NFTs have captivated the world’s youth, who are into the emerging crypto economy (people use bitcoin and other cryptocurrency to purchase NFTs) and the latest digital, finance-related trends.

“I am interested in NFTs because they have many different applications and potential in this digital world we are living in and growing in. It’s the cool factor of saying, ‘Look what I got! This is the only one like this in the world,’” says Cohen K., a high school student from California who is participating this summer in the Wharton Global Youth Program Future of the Business World online course. Cohen is launching a business around NFTs, though he is reluctant just yet to share details.

“I would invest in an NFT because these first NFTs are pieces of history,” adds Cohen, whose father purchased an NFT of the VeVe app in the form of a yeti toy that uses augmented reality. “NFTs are written history, but instead of handwritten they are written through code.” One of Cohen’s favorite NFT moments in recent months? Twitter CEO Jack Dorsey selling his first tweet as an NFT for more than $2.9 million.

The NFT hype has already cooled somewhat in a matter of months, though many people are still following the moment marketplace and figuring out how they can profit from it. Inspired by Cohen’s NFT fascination, we decided to check in with some of the students who participated in our 2020-2021 Wharton Global High School Investment Competition to learn about their interest in NFTs and where they think this market is headed. Here’s what a few of these aspiring investors (all of whom made it to this year’s Top 50 semifinal round) had to say:

“I am interested in NFTs because I am keen on observing how society will treat this new asset class. Will speculative investors push the prices of NFTs to unfathomable heights or will it serve its original purpose of helping artists to sell their pieces of art and make ends meet? I guess I’m drawn to the uncertainties behind NFTs.” – Laksana L.R., 16, Indonesia

“NFTs are interesting because the creation of a market for digital collectibles that give buyers true legal ownership of a video, piece of artwork, etc. is simply unprecedented…The only concern with NFTs is whether or not investor confidence will continue to stay at current levels. NFTs are similar to cryptocurrencies in that they are much less accepted than the dollar. Even if confidence wanes in the dollar, it won’t lead to a crash simply because of how many users there are but, as evidenced by Bitcoin’s latest drop from 56k to 34k, cryptocurrencies, and potentially NFTs, have more volatile price changes. Nevertheless, I would invest in NFTs because the market is clearly there, and if I can purchase a few assets that have potential to grow in value, I wouldn’t pass it up.” – Vedant K., 17, U.S. 

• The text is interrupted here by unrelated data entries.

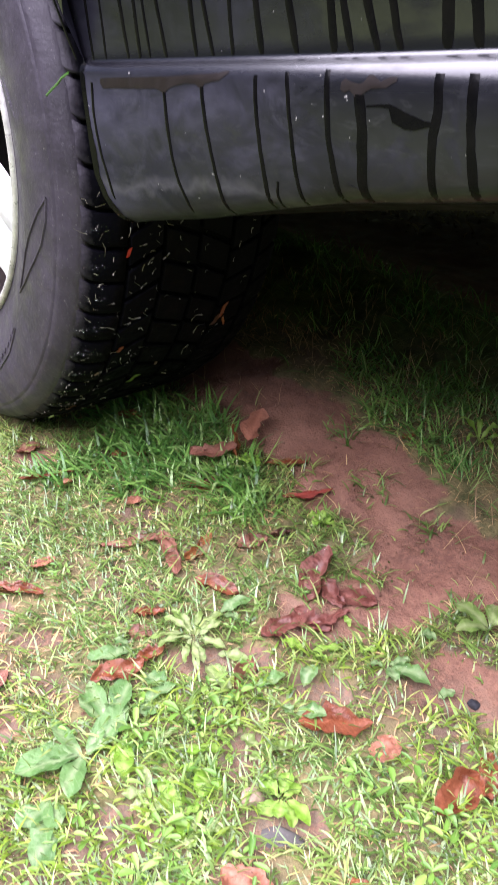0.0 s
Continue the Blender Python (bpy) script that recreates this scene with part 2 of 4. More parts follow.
DARKLEAF = dead_leaf_material("dark_brown_leaf", (0.05, 0.022, 0.015), (0.13, 0.05, 0.03), 0.4)
RED = dead_leaf_material("wet_red_leaf", (0.24, 0.045, 0.03), (0.42, 0.10, 0.07), 0.3)
PAINT = paint_material()
RUBBER = rubber_material()
TREAD = tread_material()
DROP = drop_material()
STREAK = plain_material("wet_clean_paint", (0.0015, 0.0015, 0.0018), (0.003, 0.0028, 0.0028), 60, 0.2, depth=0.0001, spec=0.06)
SMEAR = plain_material("damp_brown_film", (0.0065, 0.0045, 0.0042), (0.0105, 0.0075, 0.007), 80, 0.5, depth=0.0002, spec=0.15)
ALLOY = plain_material("silver_wheel_paint", (0.52, 0.515, 0.53), (0.62, 0.615, 0.63), 40, 0.4, 0.0, 0.0003)
LIP = plain_material("worn_rim_edge", (0.38, 0.37, 0.35), (0.6, 0.59, 0.57), 90, 0.35, 0.5)
STEEL = plain_material("dusty_brake_steel", (0.2, 0.15, 0.14), (0.34, 0.27, 0.25), 50, 0.7, 0.1)
PLASTIC = plain_material("black_underbody", (0.004, 0.004, 0.004), (0.010, 0.009, 0.009), 25, 0.8, spec=0.08)
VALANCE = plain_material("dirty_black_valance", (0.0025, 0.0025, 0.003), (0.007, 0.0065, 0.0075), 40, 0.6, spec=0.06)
EXHAUST = plain_material("dirty_exhaust_metal", (0.008, 0.007, 0.007), (0.02, 0.017, 0.016), 30, 0.8, spec=0.2)
STONE = plain_material("pale_pebble", (0.2, 0.14, 0.09), (0.32, 0.24, 0.17), 120, 0.7)
SCREEN_GREEN = plain_material("light_screen_green", (0.022, 0.04, 0.012), (0.06, 0.09, 0.025), 1.2, 0.8, depth=0.2)
SLATE = plain_material("dark_flat_stone", (0.05, 0.045, 0.042), (0.085, 0.075, 0.072), 70, 0.75)
COAL = plain_material("black_pebble", (0.012, 0.012, 0.014), (0.03, 0.03, 0.035), 120, 0.8, spec=0.2)


# ---------------------------------------------------------------- building helpers
def obj(name, bm, material, parent=None, label="", smooth=True):
    me = bpy.data.meshes.new(name)
    bm.to_mesh(me)
    bm.free()
    for f in me.polygons:
        f.use_smooth = smooth
    me.materials.append(material)
    ob = new(name, me)
    ob.parent = parent
    return tagged(ob, label)


def part(name, bm, material, parent, label="", smooth=True):
    return obj(name, bm, material, parent, label, smooth)


def soft_clamp(v, low, high, width):
    """Follows v between low and high and levels off beyond."""
    return low + width * (np.logaddexp(0, (v - low) / width) - np.logaddexp(0, (v - high) / width))


def step(v, a, b):
    u = np.clip((v - a) / (b - a), 0, 1)
    return u * u * (3 - 2 * u)


def lumps(x, y, scale, seed=0):
    """A cheap smooth random field, about -1 to 1."""
    rng = np.random.RandomState(seed)
    out = 0.0
    for _ in range(7):
        a, p, f = rng.uniform(0, 6.283), rng.uniform(0, 6.283), scale * rng.uniform(0.6, 1.7)
        out = out + np.sin((x * math.cos(a) + y * math.sin(a)) * f + p + 1.3 * np.sin((x * math.sin(a) - y * math.cos(a)) * f * 0.7 + p * 2))
    return out / 3.6


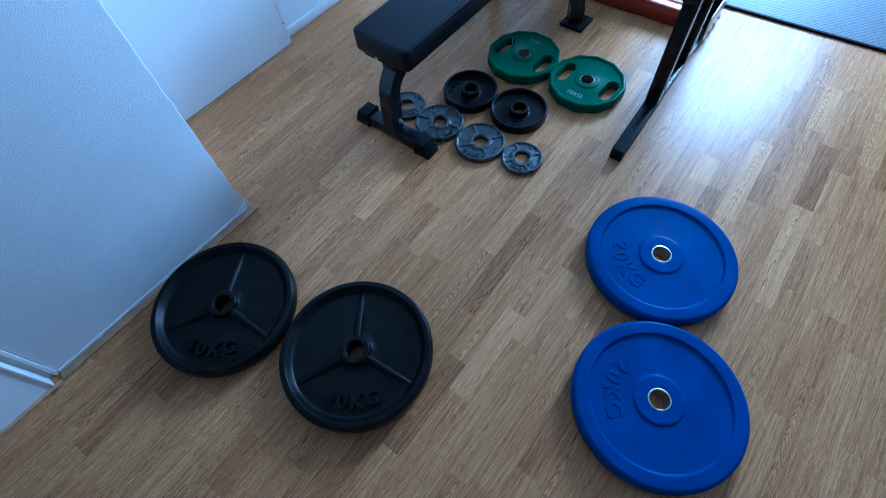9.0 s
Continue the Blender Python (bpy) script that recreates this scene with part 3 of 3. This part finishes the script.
# joints of the staves by row, and the print's tone north of each: p pale, d dark, m between
KNOWN = {
    -10: ((0.510, "m"),), -9: ((0.899, "m"),), -3: ((0.418, "p"),), -2: ((0.632, "m"),), -1: ((-0.638, "m"), (0.089, "m")),
    1: ((0.253, "p"),), 2: ((-0.808, "d"), (0.055, "d"), (0.171, "m")), 3: ((-0.585, "d"), (-0.2, "m"), (0.168, "m")), 4: ((0.220, "p"),),
    5: ((0.003, "m"), (0.417, "d")), 6: ((-1.0, "p"), (-0.632, "m"), (0.388, "m")), 7: ((-0.411, "m"), (0.409, "m")), 8: ((-0.65, "d"), (0.213, "m"), (0.61, "m")),
    9: ((0.557, "m"),), 10: ((0.182, "m"), (0.564, "d"), (0.86, "m")), 11: ((-0.41, "m"), (0.048, "m"), (0.355, "p"), (0.775, "p")),
    12: ((-0.6, "d"), (-0.2, "m"), (0.144, "d"), (0.566, "m"), (0.991, "p")), 13: ((-0.3, "d"), (0.006, "m"), (0.435, "m")), 14: ((-0.077, "p"), (0.226, "m")),
    15: ((0.15, "p"), (0.443, "d"), (1.274, "m")), 16: ((-0.25, "m"), (0.297, "m"), (1.135, "m")), 17: ((0.55, "d"), (0.916, "m"), (1.347, "m")),
    18: ((-0.14, "d"), (1.0, "p"), (1.131, "m")), 19: ((0.7, "d"), (1.002, "m"), (1.320, "m"), (1.862, "d")), 20: ((0.9, "p"), (1.3, "m"), (1.624, "p")),
    21: ((1.014, "d"), (1.15, "m"), (1.416, "d"), (1.7, "m")), 22: ((1.448, "p"), (1.713, "m")), 23: ((0.41, "m"), (0.661, "p"), (1.081, "d"), (1.4, "m")),
    24: ((0.391, "m"), (0.757, "m"), (1.296, "d"), (1.458, "m")), 25: ((1.074, "m"),), 26: ((1.288, "d"), (1.5, "m")), 27: ((0.3, "p"), (0.648, "m"), (1.073, "m")), 29: ((0.752, "m"),),
}
TONE = {"p": 0.84, "d": 0.16}
dice = random.Random(7)
shapes = {}


def stave_points(length, seam):
    g, c = 0.00005, 0.00012
    w, l = STAVE - 2 * g, length - 2 * g
    low = [(g, g, -0.006), (w + g, g, -0.006), (w + g, l + g, -0.006), (g, l + g, -0.006)]
    mid = [(x, y, -c) for x, y, _ in low]
    if seam:    # the bevelled edge where one board meets the next
        low, mid = [[(max(x, 0.0003), y, z) for x, y, z in p] for p in (low, mid)]
    c0 = c + (0.0004 if seam else 0)
    top = [(g + c0, g + c, 0), (w + g - c, g + c, 0), (w + g - c, l + g - c, 0), (g + c0, l + g - c, 0)]
    faces = [(8, 9, 10, 11)] + [(i, (i + 1) % 4, 4 + (i + 1) % 4, 4 + i) for i in range(4)] + [(4 + i, 4 + (i + 1) % 4, 8 + (i + 1) % 4, 8 + i) for i in range(4)]
    return low + mid + top, faces


def stave_mesh(length, seam):
    if (length, seam) not in shapes:
        data = bpy.data.meshes.new("stave")
        v, f = stave_points(length, seam)
        data.from_pydata(v, [], f)
        data.materials.append(FLOOR)
        shapes[length, seam] = data
    return shapes[length, seam]


rest_v, rest_f = [], []
rows_low, rows_high = int(math.floor((WEST - 0.02 - FIRST) / STAVE)), int(math.ceil((EAST - FIRST) / STAVE))
for row in range(rows_low - 3, rows_high + 3):
    x = FIRST + row * STAVE
    joints, y = [], SOUTH - dice.uniform(0, 0.3)
    fixed = dict(KNOWN.get(row, ()))
    while y < NORTH:
        joints.append(round(y, 2))
        y += dice.choice((0.2, 0.24, 0.28, 0.32, 0.36, 0.4))
    joints.append(round(NORTH + 0.1, 2))
    joints[0] = max(joints[0], round(SOUTH - 0.12, 2))
    for k in fixed:
        joints = [j for j in joints if abs(j - k) > 0.13] + [k]
    for k, l in zip(sorted(fixed), sorted(fixed)[1:]):
        if l - k < 0.46:
            joints = [j for j in joints if not k < j < l]
    joints.sort()
    for a, c in zip(joints, joints[1:]):
        length = round(c - a, 3)
        near = (-0.05 < x < 1.85 and -0.85 < (a + c) / 2 < 1.8) or (-0.6 < x <= -0.05 and 0.0 < (a + c) / 2 < 1.3)
        if near:
            ob = new("stave", stave_mesh(length, row % 3 == 1))
            ob.parent, ob.matrix_basis = floor, TURNED @ pose(x, a, 0)
            tone = TONE.get(fixed.get(a, "m"), dice.choice((0.4, 0.46, 0.5, 0.53, 0.58)))
            ob.color = (tone, tone, tone, 1)
        else:
            v, f = stave_points(length, row % 3 == 1)
            n = len(rest_v)
            rest_v += [(p[0] + x, p[1] + a, p[2]) for p in v]
            rest_f += [tuple(i + n for i in q) for q in f]
data = bpy.data.meshes.new("far_staves")
data.from_pydata(rest_v, [], rest_f)
data.materials.append(FLOOR_FAR)
far = new("far_staves", data)
far.parent, far.matrix_basis = floor, TURNED
tagged(far, kind="stuff")
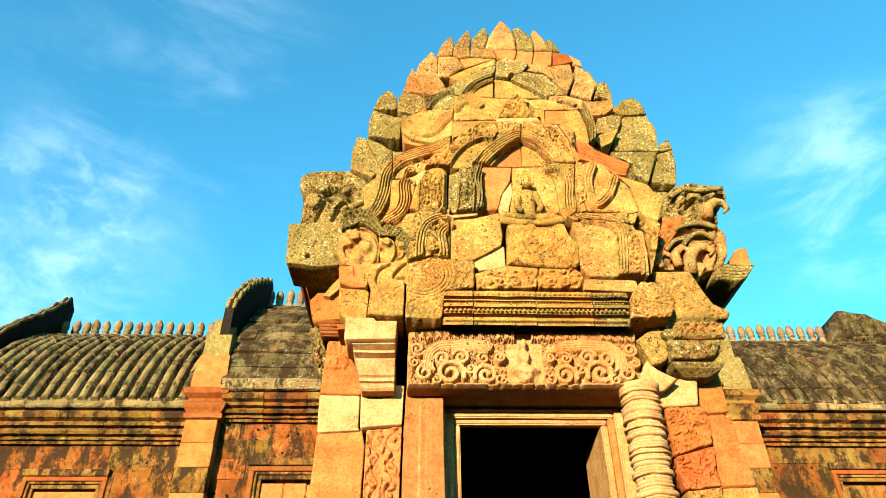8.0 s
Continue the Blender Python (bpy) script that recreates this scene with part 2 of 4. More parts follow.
def stone_mesh(outline, y, depth, relief=plain, height=0.03, n=96, rings=18, edge=0.01, rough=0.012, seed=0, cut=0.05, lean=0.0, gap=0.0):
    """A dressed stone seen from the front: a many-cornered outline in x and z with worn corners, a rounded rim, a carved
    front towards -y and a body that runs back by depth. lean: how far the front falls back per metre of height."""
    p = np.array(outline, float)
    if sum(p[i - 1][0] * p[i][1] - p[i][0] * p[i - 1][1] for i in range(len(p))) < 0:
        p = p[::-1]
    for _ in range(2):
        q = np.roll(p, -1, axis=0)
        p = np.stack([p + (q - p) * cut, q - (q - p) * cut], 1).reshape(-1, 2)
    seg = np.linalg.norm(np.roll(p, -1, axis=0) - p, axis=1)
    s = np.concatenate([[0], np.cumsum(seg)])
    loop = np.vstack([p, p[:1]])
    at = np.linspace(0, s[-1], n, endpoint=False)
    ring = np.stack([np.interp(at, s, loop[:, 0]), np.interp(at, s, loop[:, 1])], 1)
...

“One has to understand that the sole reason there is any demand in the NFT market is because it’s an NFT; similar to why people went bonkers subscribing to IPOs [Initial Public Offering] of any dot-com company – because it was a dot-com. People are willing to buy any NFT, made by a celebrity or the like by shelling out thousands, if not millions of dollars. But, as the craze over NFTs fizzles out, the value attached to a lot of them will also erode. We do believe the NFT market will still be present 20-30 years from now, but will be much more sober. History shows that whenever something new is introduced, especially in the financial context, investors or rather speculators overestimate its value because of the trend associated with it, only to realize that the value is no more, as trends are finite.” –Team Bullseye, 17, India

Team Bullseye
The four members of Team Bullseye from Bangalore, India, believe NFTs are an inflated bubble that is likely to pop.

“I was first introduced to NFTs when my favorite artist Jacob Collier put a poll on Instagram asking if his fans wanted him to create and sell NFTs. As a die-hard fan, I wanted to get hold of whatever it was, but I went in and did some research about what an NFT was in the first place, so that I could convince my parents to buy it for me. NFTs really piqued my interest because it helped artists sell one-of-a-kind artworks, whose value can never be matched… One downside of NFTs is that Ethereum [the most actively used blockchain] is extremely energy hungry, leading to climate change — the exact thing we are working to solve. One story I read on the news gave shocking numbers: one NFT took up electricity that could power up a family home for two months. If a solution to sustainable energy can be found for computers to do large computations, I think more people will become open to the idea of trading NFTs, and the market can grow. I think NFTs are a great idea of investing while promoting creative work, so I would definitely invest in a couple NFTs supporting my favorite artists!” –Amita S., 17, U.S.

“In March 2021, the news about Christie’s auction for virtual art by the artist Beeple drew me toward researching NFTs. Given that the artwork sold for nearly $70 million, I was curious to know why NFTs held such significant value and how they worked… NFTs are exchanging at overinflated values; however, that doesn’t mean they’re a bubble going to explode. NFTs are here to stay.” –Gaurav S., 16, Nigeria

Conversation Starters

Are you following the market for NFTs? Do you think the interest and investment in them will grow? Share your thoughts in the comment section of this article.

Amita S. says, “One downside of NFTs is that Ethereum [the most actively used blockchain] is extremely energy hungry, leading to climate change.” What are your thoughts about this? Would it prevent you from actively engaging in the NFT marketplace?

Like NFTs, what new technology has captivated your attention and why?